As Egypt braced for dueling huge demonstrations on Friday, a spokesman for the Rebellion or Tamarrud Movement, Hasan Shahin, said Thursday that the campaign expects the appointed interim president, Adly Mansour, to issue a new set of constitutional guidelines on the transitional government. Those declared a couple of days ago, they said, give too much power to the president.
Shahin said that the head of the al-Dustur (Constitution) Party, Muhammad Elbaradei, would put forward the suggestions of Rebellion to the interim president. They said that the constitutional declaration would in any case lapse as soon as a new constitution is drafted. Elbaradei, advisor to Mansour on foreign affairs, and Hazem Biblawi, the interim prime minister, will head up a commission charged with suggesting amendments to the 2012 constitution.

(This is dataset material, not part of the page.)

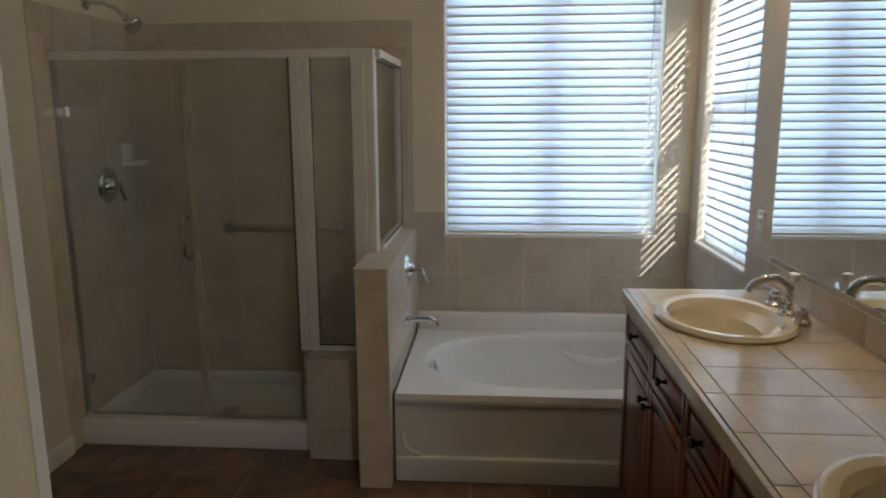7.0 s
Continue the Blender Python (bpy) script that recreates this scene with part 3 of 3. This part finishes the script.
o.lathe([(0.012, 0.0), (0.018, 0.01), (0.02, 0.03), (0.042, 0.055), (0.045, 0.075), (0.04, 0.08), (0.0, 0.08)], (WX + 0.185, 4.141, 1.93), (0.72, -0.1, -0.68), 22)
o.done("head", CHROME, sh)
sd = thing("soap_dish", "white ceramic soap dish on the shower wall", "soap dish")
o = Build().box((WX, 4.355, 1.228), (WX + 0.012, 4.475, 1.348), 0.006, 2)
o.box((WX, 4.355, 1.233), (WX + 0.085, 4.475, 1.250), 0.007, 2).box((WX + 0.07, 4.355, 1.238), (WX + 0.085, 4.475, 1.264), 0.006, 2)
o.done("dish", ACRYLIC, sd)
rh = thing("robe_hook", "double chrome robe hook on the wall", "robe hook")
o = Build().lathe([(0.024, 0.0), (0.024, 0.005), (0.013, 0.012), (0.010, 0.022), (0.0, 0.024)], (WX, 3.46, 1.475), (1, 0, 0), 18)
o.tube([(WX + 0.015, 3.46, 1.475), (WX + 0.03, 3.46, 1.490), (WX + 0.035, 3.462, 1.520), (WX + 0.055, 3.465, 1.555)], [0.006, 0.006, 0.005, 0.006], 8)
o.tube([(WX + 0.015, 3.46, 1.472), (WX + 0.03, 3.46, 1.445), (WX + 0.05, 3.46, 1.435), (WX + 0.066, 3.462, 1.448)], [0.006, 0.006, 0.005, 0.006], 8)
o.done("hook", CHROME, rh)

tv = thing("tub_valve", "chrome tub valve with a lever on the half wall", "tub valve")
o = Build().lathe([(0.0, 0.038), (0.018, 0.038), (0.026, 0.032), (0.030, 0.020), (0.038, 0.010), (0.046, 0.013), (0.056, 0.014), (0.068, 0.007), (0.074, 0.0)], (PX1, 4.09, 0.775), (1, 0, 0), 26)
o.tube([(PX1 + 0.012, 4.09, 0.775), (PX1 + 0.075, 4.09, 0.775)], [0.02, 0.014], 12)
o.tube([(PX1 + 0.07, 4.09, 0.775), (PX1 + 0.085, 4.075, 0.745), (PX1 + 0.10, 4.065, 0.715)], [0.012, 0.007, 0.009], 10)
o.done("trim", CHROME, tv)
tp = thing("tub_spout", "chrome tub spout over the basin", "tub spout")
o = Build().lathe([(0.03, 0.0), (0.028, 0.008), (0.018, 0.014)], (PX1, 4.06, 0.545), (1, 0, 0), 16)
o.tube([(PX1, 4.06, 0.545), (PX1 + 0.06, 4.06, 0.552), (PX1 + 0.11, 4.06, 0.550), (PX1 + 0.138, 4.06, 0.535), (PX1 + 0.142, 4.06, 0.518)], [0.018, 0.016, 0.014, 0.013, 0.012], 12)
o.done("spout", CHROME, tp)

# ---- vanity ----
VX, VY0, VY1, VZ = 1.385, 1.462, 3.40, 0.825
van = thing("vanity", "long cherry-stained double vanity with panelled doors and drawers", "vanity", (1.62, 2.43, 0))
inv = Matrix.Translation((-1.62, -2.43, 0))


def vpart(b, name, material, label=""):
    o = b.done(name, material)
    o.parent = van
    o.matrix_parent_inverse = inv
    return tagged(o, label)


vpart(Build().box((VX, VY0, 0.09), (EX, VY1, 0.70)).box((VX + 0.06, VY0, 0), (EX, VY1, 0.09)).box((VX, VY0, 0.70), (VX + 0.02, VY1, VZ)).box((VX + 0.02, VY1 - 0.02, 0.70), (EX, VY1, VZ)).box((VX + 0.02, VY0, 0.70), (EX, VY0 + 0.02, VZ)), "body", CHERRY)


def front(y0, y1, z0, z1, name, wood):
    """A framed front with a raised middle field."""
    g, st, t = 0.004, 0.042, 0.020
    y0, y1, z0, z1 = y0 + g, y1 - g, z0 + g, z1 - g
    if z1 - z0 < 0.2:
        st = 0.026
    o = Build()
    o.box((VX - 0.010, y0, z0), (VX - 0.001, y1, z1))
    for lo, hi in (((y0, z0), (y0 + st, z1)), ((y1 - st, z0), (y1, z1)), ((y0 + st, z0), (y1 - st, z0 + st)), ((y0 + st, z1 - st), (y1 - st, z1))):
        o.box((VX - t, lo[0], lo[1]), (VX - 0.009, hi[0], hi[1]), 0.0035, 2)
    o.box((VX - t + 0.003, y0 + st + 0.012, z0 + st + 0.012), (VX - 0.008, y1 - st - 0.012, z1 - st - 0.012), 0.007, 2)
    return vpart(o, name, wood)


def knob(y, z):
    o = Build().lathe([(0.010, 0.0), (0.006, 0.004), (0.005, 0.014), (0.012, 0.020), (0.014, 0.026), (0.009, 0.031), (0.0, 0.032)], (VX - 0.019, y, z), (-1, 0, 0), 14)
    return vpart(o, "knob", BRONZE, "dark bronze knob")


S = [3.392, 2.972, 2.592, 2.285, 1.865, 1.47]
DZ = 0.675
for i in (0, 1, 3, 4):
    front(S[i + 1], S[i], DZ, 0.815, "drawer", CHERRY_H)
    knob((S[i] + S[i + 1]) / 2, 0.757)
    front(S[i + 1], S[i], 0.095, DZ, "door", CHERRY)
    knob(S[i + 1] + 0.03 if i in (0, 3) else S[i] - 0.03, 0.615)
for z0, z1 in ((DZ, 0.815), (0.505, DZ), (0.345, 0.505), (0.095, 0.345)):
    front(S[3], S[2], z0, z1, "drawer", CHERRY_H)
    knob((S[2] + S[3]) / 2, min((z0 + z1) / 2, z0 + 0.11) if z0 > 0.2 else z1 - 0.1)

# worktop bed with two oval holes left for the basins
top = thing("countertop", "beige tiled countertop with a tiled front edge", "countertop")
SINKS = [(1.588, 3.03), (1.588, 1.888)]
o = Build()
o.box((VX - 0.02, VY0, VZ), (1.412, VY1 + 0.008, 0.8625)).box((1.765, VY0, VZ), (EX, VY1 + 0.008, 0.8625))
for y0, y1 in ((VY0, 1.675), (2.135, 2.80), (3.26, VY1 + 0.008)):
    o.box((1.412, y0, VZ), (1.765, y1, 0.8625))
top_bed = o.done("bed", CGROUT, top)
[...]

Shahin said that the real struggle is over the constitution, since the only forces guaranteeing the values of the revolution are the revolutionary street and a constitution that guarantees the rights of the poor and a life of dignity and an independent country.
He warned that rumors had reached Rebellion that the Muslim Brotherhood was mounting a conspiracy aimed at provoking more massacres on Friday, in order to create solidarity among the youth of the Brotherhood and to convince the public that the Brotherhood is being unfairly attacked during the holy fasting month of Ramadan.
Rebellion is calling for the masses to gather in and around Tahrir Square in downtown Cairo to break the fast at sunset and then to pray supereregatory prayers together that night in Tahrir and to raise the flag of Egypt in order to complete the revolution and to protect it from the Muslim Brotherhood and the United States and Israel . . .
The same call was put out in Port Said for people to continue to occupy the city’s central square and to come out to support the overthrow of Muslim Brotherhood leader and former Egyptian president Muhammad Morsi. The leader of the Egypt Party in the city complained that the Brotherhood regime had had a plan to isolate the Suez Canal port from the rest of the country. He also denounced an attack on a church in Port Said, saying that since its founding in the 19th century the city had been characterized by religious tolerance.